Liberals love community. What they want is for everyone to sit in a giant hot tub called community and share a bottle of wine and loaf of bread...and mellow out. Don't be too dogmatic about what you believe or you will be labeled "fundamentalist"; don't knock homosexual behavior or you will be called "homophobic" and don't push exclusive thinking about the atonement or you will lack "diversity".

Revisionists don't want the orthodox to be dogmatic, but they themselves are VERY dogmatic - in stages - of course. First tolerate women's ordination without doing any theological homework, then accept it, then make it mandatory, then stamp out the opposition. In time the same will happen with the sodomites. Firstly it is sinful behavior, then it is an alternative behavior, then it is a behavior that must be accepted because a few psychologists say so. Then denigrate the biblical accounts or say they don't mean what they clearly say they mean, and then broker it in. Then call people who disagree with you homophobic and then consecrate an openly homoerotic bishop, and finally make the ordination of non celibate homosexuals mandatory. If you don't agree you will never have a prayer of being made a bishop.

But the notion of community, now being pressed by Canon John Peterson's successor, is a model that has been sanctioned in the church for years. However it is not biblical. Scripture is clear that the model it understands best when talking about the church is that of the family, not community, and the reason for this is that a family more radically and accurately depicts our relationships with each other and with God. It also points up the inherent flaws in relationships and demands a depth of commitment that cannot be found in a community.
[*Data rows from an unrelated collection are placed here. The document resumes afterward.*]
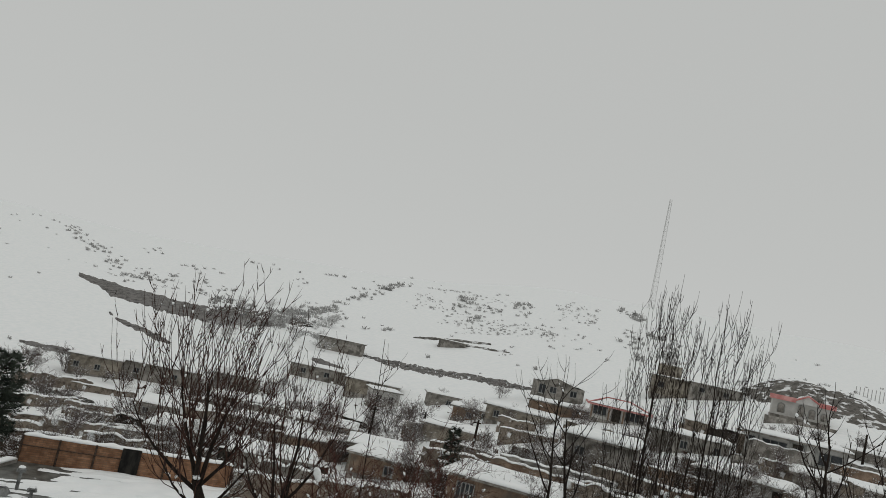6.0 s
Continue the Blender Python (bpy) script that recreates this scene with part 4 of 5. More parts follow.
def village_house(az, r, w, d, h, mat, label, windows=(), door=None, turn=0.0, roof="flat", thick=0.22, seed=0, category="house", group="houses of the village", parapet=0.0, snow_mat=None, sink=2.0, lift=0.0):
    x, y, z = spot(az, r)
    ob = thing("village_house", (x, y, z + lift), label, category, group, turn=sidewise(az) + turn)
    part("wall", box(-w / 2, 0, -sink, w / 2, d, h, 0.03), mat, ob)
    part("plinth", box(-w / 2 - 0.08, -0.08, -sink, w / 2 + 0.08, d + 0.05, 0.25), cement, ob, "grey cement plinth")
    if roof == "flat":
        rf = part("roof", box(-w / 2 - 0.35, -0.45, h + 0.003, w / 2 + 0.35, d + 0.3, h + 0.16, 0.03), cement, ob, "flat roof slab")
        part("snow", snow_slab(-w / 2 - 0.32, -0.42, w / 2 + 0.32, d + 0.27, h + 0.165, thick, seed + 2, 0.45, 0.05), snow, rf, "thick snow on the roof", True)
    elif roof == "shed":
        v = [(-w / 2 - 0.5, -0.6, h + 0.1), (w / 2 + 0.5, -0.6, h - 0.2), (w / 2 + 0.5, d + 0.4, h + 0.25), (-w / 2 - 0.5, d + 0.4, h + 0.55)]
        ridge = [(0.0 - w * 0.1, -0.6, h + 0.95), (0.0 - w * 0.1, d + 0.4, h + 1.2)]
        vv = v + ridge
        rf = part("roof", (vv + [(a, b, c + 0.12) for a, b, c in vv], [(0, 4, 5, 3), (4, 1, 2, 5), (9, 11, 10, 6), (11, 8, 7, 10), (0, 6, 10, 4), (4, 10, 7, 1), (1, 7, 8, 2), (3, 9, 6, 0), (5, 11, 9, 3), (2, 8, 11, 5)]), snow if snow_mat is None else snow_mat, ob, "low gabled roof under thin snow")
        part("gable", ([(-w / 2, 0, h - 0.02), (w / 2, 0, h - 0.3), (-w * 0.1, 0, h + 0.85), (-w / 2, 0.25, h - 0.02), (w / 2, 0.25, h - 0.3), (-w * 0.1, 0.25, h + 0.85)], [(0, 1, 2), (5, 4, 3), (0, 2, 5, 3), (2, 1, 4, 5)]), mat, ob)
    elif roof == "hip":
        e = 0.6
        v = [(-w / 2 - e, -e, h), (w / 2 + e, -e, h), (w / 2 + e, d + e, h), (-w / 2 - e, d + e, h), (-w * 0.22, d / 2, h + 0.85), (w * 0.22, d / 2, h + 0.85)]
        rf = part("roof", (v + [(a, b, c - 0.12) for a, b, c in v[:4]], [(0, 1, 5, 4), (1, 2, 5), (2, 3, 4, 5), (3, 0, 4), (6, 7, 1, 0), (7, 8, 2, 1), (8, 9, 3, 2), (9, 6, 0, 3), (9, 8, 7, 6)]), red_paint, ob, "red sheet roof with red hips showing")
        # snow sheets leave the red ridges bare
        def sheet(a, b, c, dd, k):
            q = [Vector(p) for p in (a, b, c, dd)]
            mid = (q[0] + q[1] + q[2] + q[3]) / 4
            q = [mid.lerp(p, 0.92) + Vector((0, 0, 0.05)) for p in q]
            n = 7
            vs = []
            for j in range(n + 1):
                for i in range(n + 1):
                    p = q[0].lerp(q[1], i / n).lerp(q[3].lerp(q[2], i / n), j / n)
                    rim = i in (0, n) or j in (0, n)
                    p += Vector((noise.noise(p * 1.7 + Vector((k, 0, 0))), noise.noise(p * 1.7 + Vector((0, k, 0))), 0)) * (0.28 if rim else 0)
                    vs.append((p.x, p.y, p.z + (0.02 if rim else 0.12)))
            m = n + 1
            return vs, [(j * m + i, j * m + i + 1, (j + 1) * m + i + 1, (j + 1) * m + i) for j in range(n) for i in range(n)]
        part("snow", join(sheet(v[0], v[1], v[5], v[4], 1), sheet(v[1], v[2], v[5], v[5], 3), sheet(v[3], v[0], v[4], v[4], 5)), snow, rf, "snow between the red hips", True)
        for a, b in ((0, 4), (1, 5), (4, 5)):
            part("hip", tube([Vector(v[a]) + Vector((0, 0, 0.1)), Vector(v[b]) + Vector((0, 0, 0.12))], 0.08, 5), red_paint, rf, "red ridge cap")
    if parapet:
        part("parapet", join(box(-w / 2 - 0.35, -0.45, h + 0.16, w / 2 + 0.35, -0.3, h + 0.16 + parapet), box(-w / 2 - 0.35, -0.3, h + 0.16, -w / 2 - 0.2, d + 0.3, h + 0.16 + parapet)), mat, ob)
    for a in windows:
        window_at(ob, *a)
    if door is not None:
        dx, dw, dh = door
        dr = part("door", box(dx - dw / 2, -0.07, 0.05, dx + dw / 2, 0.04, 0.05 + dh), stone, ob, "dark door")
        part("frame", join(box(dx - dw / 2 - 0.08, -0.1, 0.05, dx - dw / 2, 0.0, 0.1 + dh), box(dx + dw / 2, -0.1, 0.05, dx + dw / 2 + 0.08, 0.0, 0.1 + dh), box(dx - dw / 2 - 0.08, -0.1, 0.05 + dh, dx + dw / 2 + 0.08, 0.0, 0.13 + dh)), frame_mat, dr)
    return ob


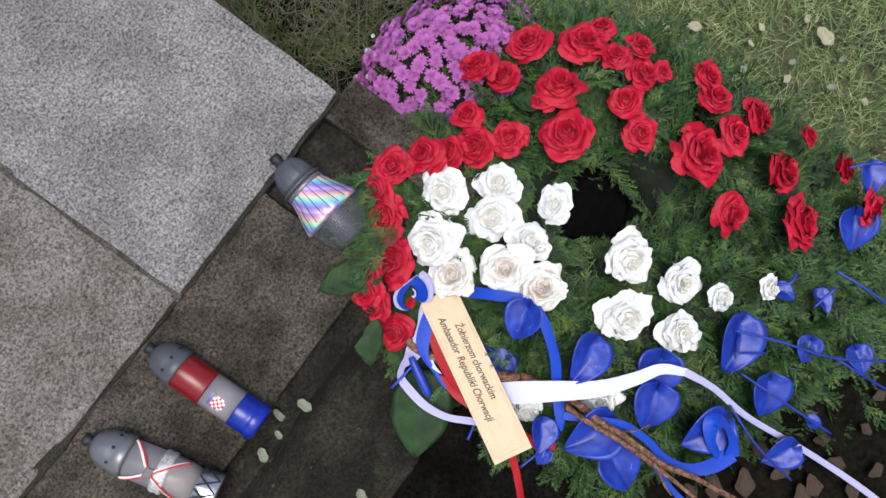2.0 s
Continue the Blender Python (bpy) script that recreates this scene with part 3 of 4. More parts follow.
def ground():
    xs = sorted(set(list(np.linspace(-60, -2, 12)) + list(np.linspace(-2, 3, 90)) + list(np.linspace(3, 60, 12))))
    ys = sorted(set(list(np.linspace(-60, -2.2, 12)) + list(np.linspace(-2.2, 2, 80)) + list(np.linspace(2, 60, 12))))
    verts = [(x, y, ground_z(x, y) + (0.012 * noise.noise(Vector((x * 5, y * 5, 0))) if abs(x) < 3 else 0)) for y in ys for x in xs]
    w = len(xs)
    faces = [(j * w + i, j * w + i + 1, (j + 1) * w + i + 1, (j + 1) * w + i) for j in range(len(ys) - 1) for i in range(w - 1)]
    return thing("ground", mesh_of("ground", verts, faces, GROUND), Matrix(), "sloping grassy ground with bare dark soil", "ground", "", "structure")


ground()


def soil_bed(name, cx, cy, rx, ry, seed):
    n, k, verts, faces = 60, 14, [], []
    for j in range(k + 1):
        for i in range(n):
            a = 2 * math.pi * i / n
            q = j / k * (1 + 0.18 * noise.noise(Vector((math.cos(a) * 2, math.sin(a) * 2, seed))))
            x, y = cx + rx * q * math.cos(a), cy + ry * q * math.sin(a)
            lump = 0.016 + 0.012 * noise.noise(Vector((x * 22, y * 22, seed))) + 0.006 * noise.noise(Vector((x * 80, y * 80, seed)))
            verts.append((x, y, ground_z(x, y) + lump * (1 - q ** 6) - 0.012 * q ** 6))
    for j in range(k):
        for i in range(n):
            p, q = j * n + i, j * n + (i + 1) % n
            faces.append((p, q, q + n, p + n))
    thing(name, mesh_of(name, verts, faces, SOIL), Matrix(), "bed of bare dark crumbly soil", "soil", "", "structure")


soil_bed("soil_bed", -0.05, -1.05, 0.62, 0.36, 3)
soil_bed("soil_bed_rear", 0.26, 0.16, 0.3, 0.42, 8)


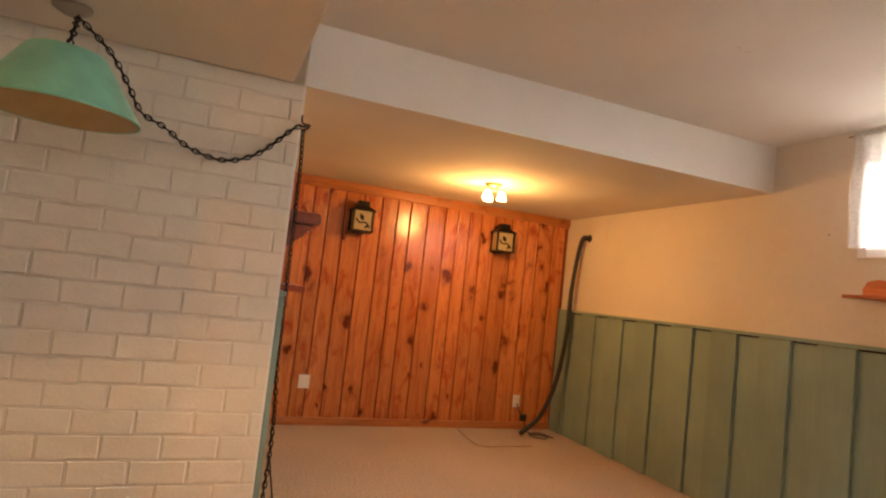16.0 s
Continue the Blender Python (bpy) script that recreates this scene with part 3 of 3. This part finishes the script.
MID = -6.885   # the middle of the valance shelf
sn = thing("valance_shelf", (0, NY, 0), "red-stained pine shelf with a scalloped front apron below the lace curtain", "shelf")
part("shelf_board", boxes((MID - 1.165, MID + 1.17, -0.225, 0.0, 1.550, 1.574), bevel=0.003), PINE_X, sn)
def scallop(d):
    """Lower edge of the apron at a distance d from its middle."""
    def sweep(a, za, b, zb, f):
        return za + (zb - za) * f((d - a) / (b - a))
    if d < 0.125:
        return sweep(0.125, 1.529, 0.0, 1.494, lambda u: 1 - math.cos(u * math.pi / 2))
    if d < 0.41:
        return sweep(0.125, 1.529, 0.41, 1.477, lambda u: 0.5 - 0.5 * math.cos(u * math.pi))
    if d < 0.605:
        return sweep(0.41, 1.477, 0.605, 1.519, lambda u: 1 - math.cos(u * math.pi / 2))
    if d < 0.81:
        return sweep(0.81, 1.471, 0.605, 1.519, lambda u: 1 - math.cos(u * math.pi / 2))
    return sweep(0.81, 1.471, 1.09, 1.534, lambda u: 0.5 - 0.5 * math.cos(min(u, 1) * math.pi))


edge = [(MID - 1.20, 1.574), (MID + 1.165, 1.580), (MID + 1.175, 1.57), (MID + 1.172, 1.53), (MID + 1.155, 1.520), (MID + 1.135, 1.528)]
for i in range(89):
    d = 1.11 - 2.22 * i / 88
    edge.append((MID + d, scallop(abs(d))))
edge += [(MID - 1.15, 1.522), (MID - 1.185, 1.516), (MID - 1.205, 1.524), (MID - 1.212, 1.56)]
apron = part("apron", prism(edge, 1, -0.246, -0.2255, 0.0015), PINE_X, sn, "scalloped pine apron")
for d in (-1.18, -0.635, 0.0, 0.605, 1.12):
    part("screw", lathe([(0.0055, 0), (0.0055, 0.002), (0.002, 0.003)], 10, pose(MID + d, -0.2465, 1.540, 90)), DARK, apron)
for x in (-7.80, -6.085):
    corbel(sn, x, 1.549, 1.19, 0.215, 0.08)
single("folded_cloth", boxes((-7.66, -7.30, 3.21, 3.34, 1.575, 1.588), (-7.64, -7.36, 3.22, 3.33, 1.5885, 1.604), bevel=0.003), LINT, "folded white lace cloth lying on the pine shelf", "cloth")

sw = thing("scroll_shelf", (WX, 0, 0), "orange pine shelf with a scrolled back board below the wide window", "shelf")
n = 80
upper, lower = [], []


def eased(keys, u):
    """Height between keys with a level tangent at each."""
    for (a, za), (b, zb) in zip(keys, keys[1:]):
        if u <= b:
            return za + (zb - za) * (0.5 - 0.5 * math.cos(math.pi * (u - a) / (b - a)))
    return keys[-1][1]


for i in range(n + 1):
    y = 0.195 + i / n * 1.855
    s = abs(2 * i / n - 1)
    crest = eased(((0, 0.060), (0.12, 0.034), (0.38, 0.078), (0.73, 0.037), (0.92, 0.079), (0.97, 0.070), (1.0, 0.03)), s)
    dip = eased(((0, 0.080), (0.09, 0.062), (0.17, 0.063), (0.37, 0.116), (0.65, 0.068), (0.86, 0.022), (1.0, 0.008)), s)
    upper.append((y, 1.466 + crest + 0.018 * max(0.0, 1 - s / 0.06)))
    lower.append((y, 1.450 - dip - 0.022 * max(0.0, 1 - s / 0.06)))
part("back_board", prism(upper + lower[::-1], 0, 0.004, 0.024, 0.001), PINE_Y, sw, "scroll-cut back board with knots")
part("shelf_board", boxes((0.024, 0.085, 0.125, 2.055, 1.438, 1.456), bevel=0.004), PINE_Y, sw)
for y in (0.742, 1.518):
    b = part("bracket", boxes((0.0, 0.03, y - 0.042, y + 0.042, 1.175, 1.40), (0.03, 0.060, y - 0.022, y + 0.022, 1.345, 1.437), bevel=0.003), REDWOOD, sw, "red-brown upright bracket")
    part("peg", lathe([(0.013, 0), (0.011, 0.006), (0.001, 0.008)], 12, pose(0.0305, y, 1.25, 0, 90)), REDWOOD, b)

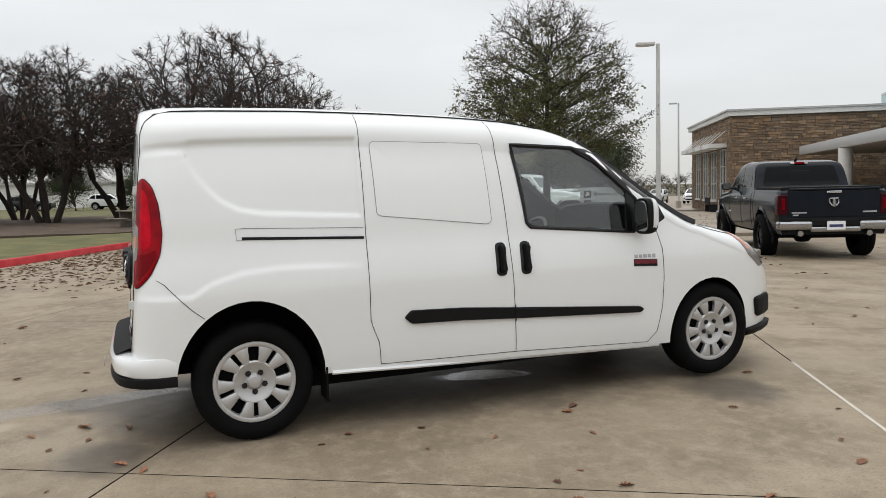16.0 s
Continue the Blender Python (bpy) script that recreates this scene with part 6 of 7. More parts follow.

A son remains a son whether he conforms or is a prodigal. In community, sonship does not exist and anything goes. It also means that one does not have to be ultimately responsible for another, unless you choose. Or if you do, you can take it or leave it or you can do it for altruistic reasons. You cannot do that with a family. In community you can be absolved of your responsibilities for whatever reason you or they choose.

A gated community, for example, is not a family. It is a group of people who can afford to live a certain lifestyle. They may get along because they are genial, sophisticated, play tennis and are nice to one another, even agreeing to shovel each other's driveways over
winter. But it is not a family. Families are messy, and that is why God calls us into a family as adopted sons and daughters - because we are messy and sinful and need redemption. A community will never do this; it is far too weak a notion. It can never offer redemption. We are heirs and joint heirs with Christ, and that can only happen in a family, not a community.

And that is why the new secretary general is dead wrong, and his concept of community will not work.

The well of the Anglican Consultative Council has been poisoned as a Church of England newspaper editorial observed recently, and the notion that Canon Kearon can find a spiritual antidote for the years of poison his predecessor John Peterson poured into the Global South well is totally futile.

The truth is Canon Kearon won't change a damn thing. He will continue the failed policies of Canon John Peterson, and the alienation of the Global South will only continue. The Anglican Communion is too far gone for the palliative care of the Anglican Communion Office in Paddington, London.

Furthermore the priest comes from the already poisoned well of Irish Anglicanism that has the smooth talking Robin Eames as its Primate, and whose job it is to put on a happy face on things even as the Anglican Communion implodes in his face.

The truth is "community" is a liberal palliative pill that offers not one salvific hope for mankind nor will it rescue the Anglican Communion.

Eighteen million Nigerian Anglicans did not create "community". The church there was ordered to go out by its former Primate Joseph Adetiloye and preach the gospel and make disciples, and to do it immediately.

So Nigerian evangelists went into animist and Islamic villages and told nominal Christians the Good News of God's love and invited them to repent and believe in the gospel...and millions did. They did not attempt to create something called "community" with Islamicists or animists. Had they done so no one would have been converted and the status quo would have been maintained. The Anglican Church in Nigeria would be in as big a mess as the Church of England and the American Episcopal Church is today. Mercifully they did not heed the call to community. They went out with the Good News of the Kingdom on their lips and preached repentance, out of which communities of faith were born. And the family of God was expanded.

The idea of "community" is a flop house of failed hopes and expectations. The truth is junkies can create "community", alcoholics have a community, but the church IS a family of faithful people who have made a commitment to Jesus Christ as Lord and savior, and then to one another. They must be prepared to lay down their lives for another. No one in a community will necessarily do that. A community can be artificially drawn up by a committee where annual dues are paid, but one may never talk to another person, and that's it.

Kearon says communities have tensions. Really. A brilliant observation like this should get him an honorary DD from EDS.

Yes there are tensions and the question has to be asked; Who created them? Certainly not 18 million faithful Nigerian Anglicans or remnant Anglo-Catholics and Evangelicals in
the West? The tensions were not created by the Anglican Communion Network or AAC either. The tensions were created by bishops like Pike and Spong and heightened by Griswold and Canon John Peterson.

Those are the guilty parties who created tension. The orthodox just went along doing what they were supposed to be doing, carrying on a rich tradition of 2,000 years...preaching the gospel and making disciples. It was the revisionists who came in with "another gospel", causing all the problems.

The notion of community is a fallacy

In the BBC interview, Kearon was asked about the current Lambeth/Eames Commission (Lambeth Commission on Communion) and he had this to say. The Commission is a "process that's engaged currently in listening and engaging with the people who have very strong opinions on either side of the issue. The more you listen to people and engage with people who have deeply held divisions of opinion on this issue, the more you realize just how complex the issue is," he said.

Come October and then February when the Primates meet, that "listening" and "engaging" process will be over, and it could be over for the whole Anglican Communion, and if that happens Canon Kearon's concept of "community" and the ACC will disappear with it.